According to SDM-Bank CEO Maxim Solntsev, in 2011–2012 major market players started shifting toward retail business, which reflected in descending key indicators:

— They realized that retail-like scoring approach is inapplicable when dealing with small enterprises. With that, it is too overwhelming to have each of the customers visited and audited on site due to a substantial customer base. This is where small and medium sized banks can take advantage of an individual approach, and therefore they strive to expand their market share.

«Expert RA» also notes this trend in its research. It says that «lending factories», which used to be the driving power of SME lending business, now «hand the baton» to relatively small institutions. Large market players have grown their loan portfolios by only 6.1%, while small and medium banks grew twice as much. This resulted in the TOP 30 market share decrease by 1.3% to 59.4%.

According to experts surveyed by «Izvestiya», the slow down in SME lending growth bears the evidence of the deteriorating economic environment in the country.

Mikhail Krylov, Head of Analytical Department in «United Traders» also notes that SME lending is in depression due to long money deficit. This is the result of economic recession, and therefore decline in import and export operations, earnings downturns, VAT shortfalls, and privatization plan disruption. In the first half of 2013 GDP growth went down by half to 1.7%.
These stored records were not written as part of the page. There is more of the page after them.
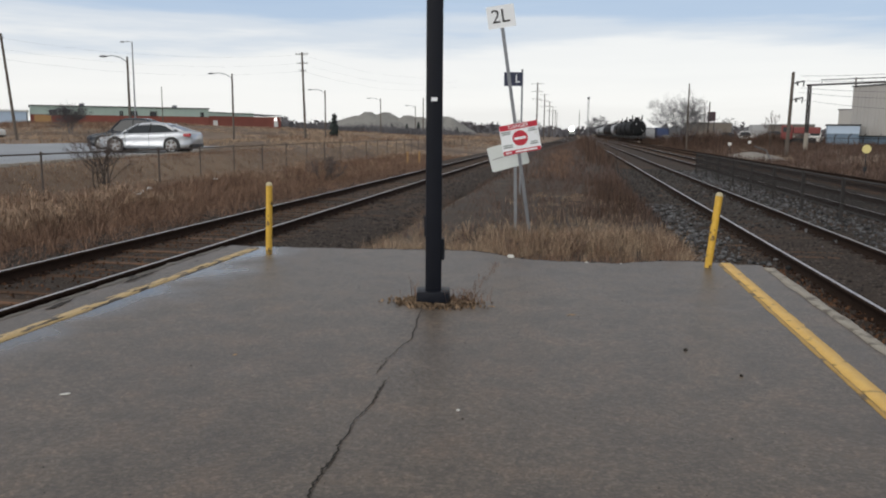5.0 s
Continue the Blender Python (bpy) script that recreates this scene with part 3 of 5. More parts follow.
blades("russet_weeds", x, y, 0.36 * s * rg.uniform(0.4, 1.2, len(x)), 0.006, 0.4, M_WEED_DARK, "dark dead weed clumps beside the ballast", "weeds", 31)
x, y, s = tufted(rg, 20000, -6, 2.2, 30, 190, 14, 0.25, lambda a, b: a > left_track_x(b) + 3.0)
blades("russet_weeds", x, y, 0.27 * s * rg.uniform(0.5, 1.4, len(x)), 0.014, 0.6, M_WEED_DULL, "dead weeds between the converging tracks", "weeds", 4)
x, y, s = tufted(rg, 3000, 0.6, 1.9, 40, 150, 30, 0.4)
blades("russet_weeds", x, y, 0.85 * s * rg.uniform(0.4, 1.2, len(x)), 0.016, 0.4, M_WEED_DARK, "dark dead brush beside the ballast", "weeds", 32)
x, y, s = tufted(rg, 2400, -1.5, -0.3, 30, 75, 14, 0.22)
blades("dry_grass", x, y, 0.26 * s * rg.uniform(0.5, 1.3, len(x)), 0.010, 0.6, M_WEED, "tan dry grass on the hump between the tracks", "grass", 5)
# beside the left track: dark undergrowth, then reeds, then the field
x, y, s = tufted(rg, 28000, -12.5, -8.1, 7, 60, 12, 0.14)
blades("russet_weeds", x, y, 0.25 * s * rg.uniform(0.4, 1.4, len(x)) * (0.5 + 0.5 * ss(-8.2, -9.4, x)), 0.006, 0.85, M_WEED, "dark dead undergrowth beside the track", "weeds", 6)
x, y, s = tufted(rg, 5600, -11.9, -9.5, 8.5, 22, 16, 0.10, lambda a, b: (patchy(a, b, 0.9, 0.4) > 0.05) & (rg.uniform(0, 1, len(a)) < 1 - 0.75 * ss(15, 21, b)))
blades("reeds", x, y, 0.36 * s ** 0.7 * rg.uniform(0.5, 1.2, len(x)), 0.0045, 0.75, M_REED, "bleached dry reeds beside the track", "reeds", 7)
x, y, s = tufted(rg, 9000, -12.6, -9.8, 9, 30, 12, 0.10, lambda a, b: patchy(a, b, 0.5, 2.4) > -0.2)
blades("russet_weeds", x, y, 0.34 * s ** 0.7 * rg.uniform(0.5, 1.2, len(x)), 0.005, 0.75, M_WEED, "russet weeds among the reeds", "weeds", 71)
x, y, s = tufted(rg, 21000, -12.7, -8.8, 13, 62, 16, 0.17, lambda a, b: patchy(a, b, 0.7, 3.1) > -0.15)
blades("russet_weeds", x, y, 0.34 * s ** 0.8 * rg.uniform(0.4, 1.3, len(x)), 0.007, 0.85, M_WEED, "tangled russet weeds beside the track", "weeds", 73)
x, y, s = tufted(rg, 5000, -12.8, -9.0, 11, 50, 40, 0.22, lambda a, b: patchy(a, b, 0.8, 5.0) > 0.25)
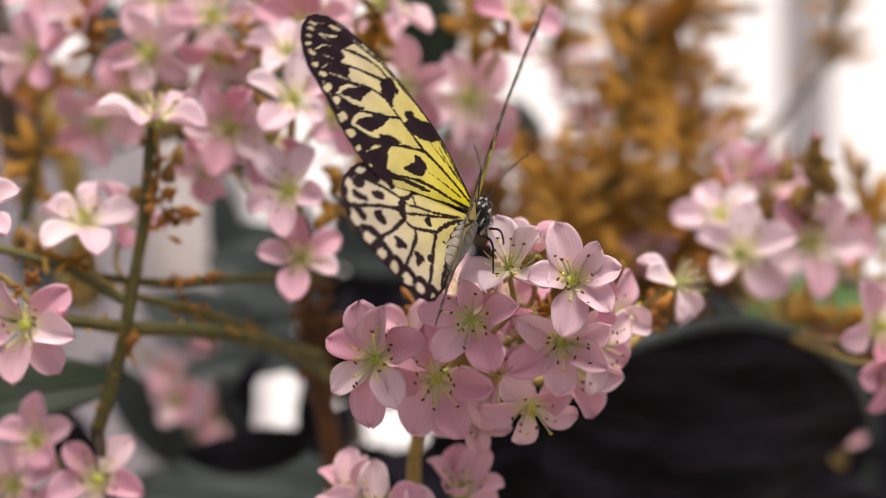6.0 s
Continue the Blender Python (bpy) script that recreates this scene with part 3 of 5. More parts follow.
for i, (pts, count, spread, mat) in enumerate((
    (((0.0629, 0.2440, 1.1747), (0.0635, 0.2280, 1.2168), (0.0718, 0.2280, 1.2583)), 120, 0.025, OCHRE),
    (((0.0470, 0.2600, 1.1828), (0.0427, 0.2440, 1.2087), (0.0470, 0.2440, 1.2236)), 90, 0.026, OCHRE),
    (((0.0880, 0.2760, 1.1824), (0.0969, 0.2760, 1.2269), (0.0992, 0.2760, 1.2536)), 90, 0.030, OCHRE),
    (((0.0733, 0.3080, 1.2327), (0.0919, 0.3080, 1.2745), (0.0989, 0.3080, 1.2931)), 110, 0.030, OCHRE),
    (((0.0843, 0.3400, 1.2438), (0.0819, 0.3400, 1.2873), (0.0767, 0.3400, 1.3212)), 80, 0.032, OCHRE),
    (((0.0269, 0.3080, 1.2002), (0.0200, 0.3080, 1.2258), (0.0176, 0.3080, 1.2350)), 45, 0.016, RUST),
    (((0.0547, 0.3400, 1.1712), (0.0668, 0.3400, 1.2002), (0.0813, 0.3400, 1.2148)), 110, 0.026, RUST),
) + (
    (((0.1031, 0.3400, 1.1712), (0.0958, 0.3400, 1.2002), (0.1031, 0.3400, 1.2148)), 90, 0.026, RUST),
    (((0.0968, 0.2280, 1.1794), (0.1154, 0.2280, 1.2044), (0.1217, 0.2280, 1.2127)), 90, 0.025, RUST),
    (((0.1445, 0.2280, 1.1587), (0.1512, 0.2120, 1.1961), (0.1543, 0.2120, 1.2083)), 90, 0.024, OCHRE),
    (((0.1760, 0.3880, 1.2747), (0.1812, 0.3880, 1.3029), (0.1786, 0.3880, 1.3183)), 45, 0.020, OCHRE),
    (((-0.1307, 0.1480, 1.2038), (-0.1262, 0.1480, 1.2222), (-0.1271, 0.1480, 1.2331)), 22, 0.010, OCHRE),
    (((-0.0179, 0.2440, 1.2045), (-0.0278, 0.2280, 1.2293), (-0.0257, 0.2280, 1.2459)), 50, 0.018, RUST),
    (((0.0269, 0.3080, 1.2002), (0.0188, 0.3080, 1.2559), (0.0120, 0.3080, 1.2884)), 60, 0.013, OCHRE),
    (((0.0034, 0.2440, 1.2873), (-0.0009, 0.2440, 1.2980), (0.0013, 0.2440, 1.3107)), 50, 0.025, RUST),
    (((0.0880, 0.3100, 1.2274), (0.0915, 0.3100, 1.2670), (0.0950, 0.3100, 1.2925)), 100, 0.025, OCHRE),
    (((0.0938, 0.2500, 1.1868), (0.0992, 0.2500, 1.2060), (0.1046, 0.2500, 1.2232)), 100, 0.026, OCHRE),
    (((0.0393, 0.2000, 1.1799), (0.0423, 0.2000, 1.1978), (0.0443, 0.2000, 1.2107)), 70, 0.020, OCHRE),
    (((0.0125, 0.2000, 1.2535), (0.0161, 0.2000, 1.2675), (0.0149, 0.2000, 1.2814)), 36, 0.013, OCHRE),
    (((-0.0536, 0.1700, 1.2607), (-0.0551, 0.1700, 1.2758), (-0.0564, 0.1700, 1.2910)), 26, 0.011, OCHRE),
    (((0.0398, 0.2800, 1.1951), (0.0364, 0.2800, 1.2130), (0.0353, 0.2800, 1.2286)), 50, 0.018, RUST),
    (((0.0524, 0.3000, 1.2730), (0.0489, 0.3000, 1.2891), (0.0455, 0.3000, 1.3029)), 44, 0.016, OCHRE),
)):
    panicle(pts[0], pts, int(count * 1.1), spread, 0.013 if count > 40 else 0.011, 40 + i, mat)
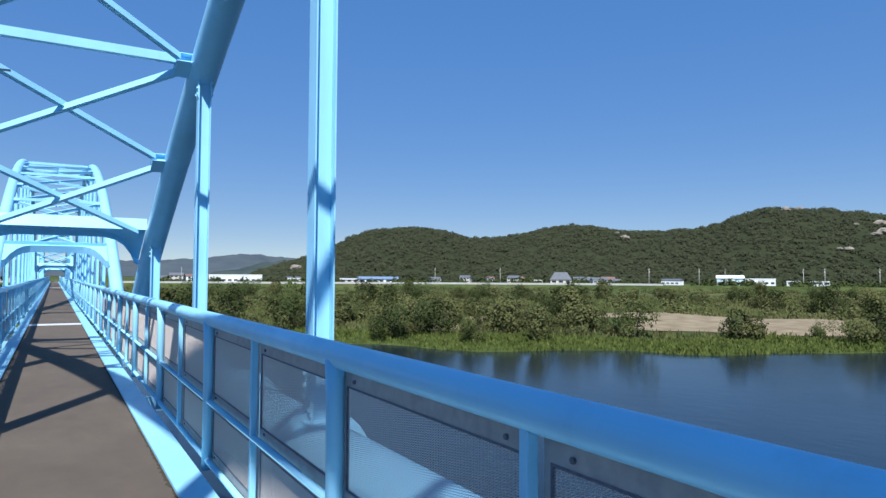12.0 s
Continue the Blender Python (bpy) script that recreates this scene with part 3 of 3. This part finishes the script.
tx, ty, tz = pick(hx), pick(hy), pick(hz)
per = 44
crown = rng.uniform(1.7, 4.3, count)
d = rng.normal(size=(count, per, 3))
d /= np.linalg.norm(d, axis=2, keepdims=True)
d[..., 2] = np.abs(d[..., 2])
pts = np.stack([tx, ty, tz - 0.5], 1)[:, None, :] + d * crown[:, None, None] * rng.uniform(0.6, 1.0, (count, per, 1))
forest = part("forest", quads(pts.reshape(-1, 3), np.repeat(crown, per) * rng.uniform(0.30, 0.60, count * per), "mesh", rng, d.reshape(-1, 3) * 0.45 + (0, 0, 0.55) + np.repeat(np.stack([-np.sin(np.radians(haz[a0])), -np.cos(np.radians(haz[a0])), haz[a0] * 0], 1) * 0.45, per, 0), 0.22), FOREST)
tagged(forest, "dense dark green woodland covering the hill", "forest", kind="stuff")

# bare rock among the trees
def rock(az, el, size, seed):
    r = random.Random(seed)
    R = 700.0
    bm = bmesh.new()
    bmesh.ops.create_icosphere(bm, subdivisions=3, radius=1.0)
    for v in bm.verts:
        k = 1 + 0.35 * noise.noise(v.co * 1.7 + Vector((seed, 0, 0))) + 0.15 * noise.noise(v.co * 5)
        v.co = Vector((v.co.x * size * 1.5, v.co.y * size, v.co.z * size * 0.75)) * k
    ob = part("rock_outcrop", bm, ROCK)
    a = radians(az)
    j = min(range(len(haz)), key=lambda i: abs(haz[i] - az))
    elev = np.degrees(np.arctan2(hz[:22, j] - 1.5, np.hypot(hx[:22, j], hy[:22, j])))
    i = int(np.argmin(np.abs(elev - el)))
    ob.matrix_world = Matrix.Translation((hx[i, j], hy[i, j], hz[i, j] + 2.5)) @ Matrix.Rotation(-a, 4, "Z")
    return tagged(ob, "pale bare rock outcrop showing through the trees", "rock")


for az, el, size, seed in ((45.2, 3.2, 6, 1), (44.6, 3.55, 3, 6), (56.3, 5.15, 6, 2), (57.2, 5.1, 6, 3), (58.1, 5.1, 5, 10), (63.2, 3.95, 7, 4), (63.4, 3.25, 8, 5), (62.9, 3.0, 5, 11), (61.1, 1.75, 4, 7), (60.5, 1.8, 3, 8), (61.7, 3.7, 3, 12), (17.6, 0.4, 7, 9)):
    rock(az, el, size * 0.48, seed)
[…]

According to research by «Sequoya Credit Consolidation» (part of Evgeny Bernshtam’s Adela Financial Retail Group), total share of bad debts transferred to collector agencies increased by over 12 times from 0.4% to 5%. Even though SME NPL growth rate has gone down by 152 times from 91.3% to 0.6% since the recession year of 2010, lately bad debts surged forward, totaling around RUB 388.6 bln in a RUB 4.3 trillion total SME loan portfolio. The referred tendency derives from the massive write-off of debts accumulated during the crisis of 2008-2010.

— Generally it takes about two year before banks can write bad debt off their balance sheet (in particular, bad debt collection impossibility certificate must be obtained prior to the write-off). 9 % of loans disbursed to small business entities in August 2013 turned non performing. By the end of the year this value may reach 12%, when some of the earlier disbursed loans also become non-performing. In 2014 this rate may increase to 15-17% due to economy stagnation both in Russia and in the rest of the world.

According to «Expert RA» forecast, SME segment NPL share in total loan portfolio will reach 10% by the end of 2013.